İzzetbegoviç, sözlerinin devamında bir Müslüman olduğunu ve daima Müslümanca yaşayacağını vurgular. Şahsı, dünyadaki İslâm davasının bir neferidir ve son nefesine kadar böyle kalmaya devam edecektir. İslâm, onun için güzel ve değerli olan her şeyin diğer adıdır. Dünyada yaşayan tüm Müslüman halklar için daha güzel bir gelecek vaadinin ya da ümidinin, onlar adına onurlu ve özgür bir yaşamın, özet olarak inancına onun inancına göre yaşamaya değer her şey İslâm’a dâhildir. Aliya İzzetbegoviç, yargılama sonrası Askeri Mahkeme tarafından hapse mahkum edilir.
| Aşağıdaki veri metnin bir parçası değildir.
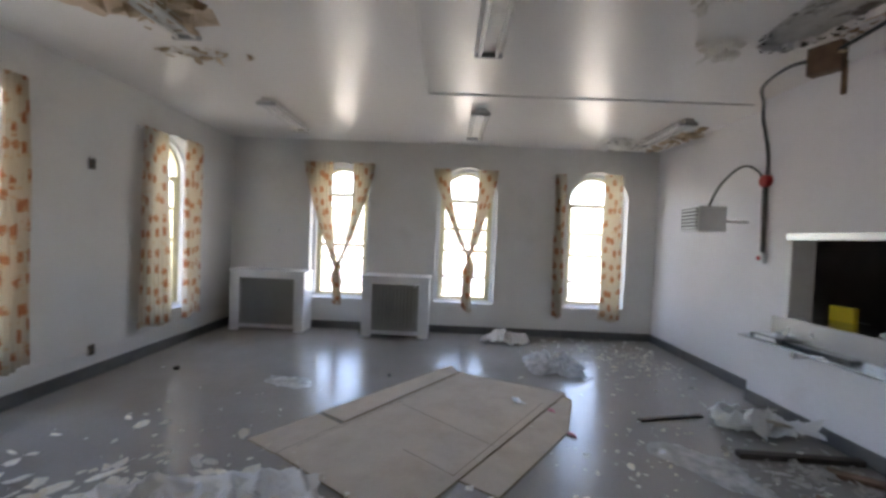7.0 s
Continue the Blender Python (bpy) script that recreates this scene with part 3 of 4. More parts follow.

Dünya tarihine geçmiş olan savunmalar; kendini müdafaa edenleri değil, zamanın geçmesiyle birlikte yargılayanları mahkûm etmiştir. Onlar, duruşma salonlarında yaptıkları savunmalarla, tüm dünyaya seslerini duyurdular ve tarih sayfalarında kendilerine ayrılan yerlerini aldılar.
“Tarihe Geçen Savunmalar” kitabı ile tarihin bir dönemine yön veren isimlerin davalarından nasıl vazgeçmediklerine, nasıl dik durduklarına tanık oluyoruz. Bu savunmaların ortak özelliği, hiçbiri kendini düşünmüyor ve günü kurtarmanın derdinde değildir. Her dönemin şartları farklı olsa da savunmalar aynı yola çıkıyor; masumiyet, özgürlük, iktidar, koltuk sevdası, güç, mevki ve en önemlisi bilgisizlik. Cesaretleriyle, duruşma salonlarından tüm dünyaya seslerini duyuracak şekilde savunma yapan bu insanların, aynı zamanda tarihi bir sorumluluk aldıklarını ve çağlara hitap ettiklerini söylemek mümkündür.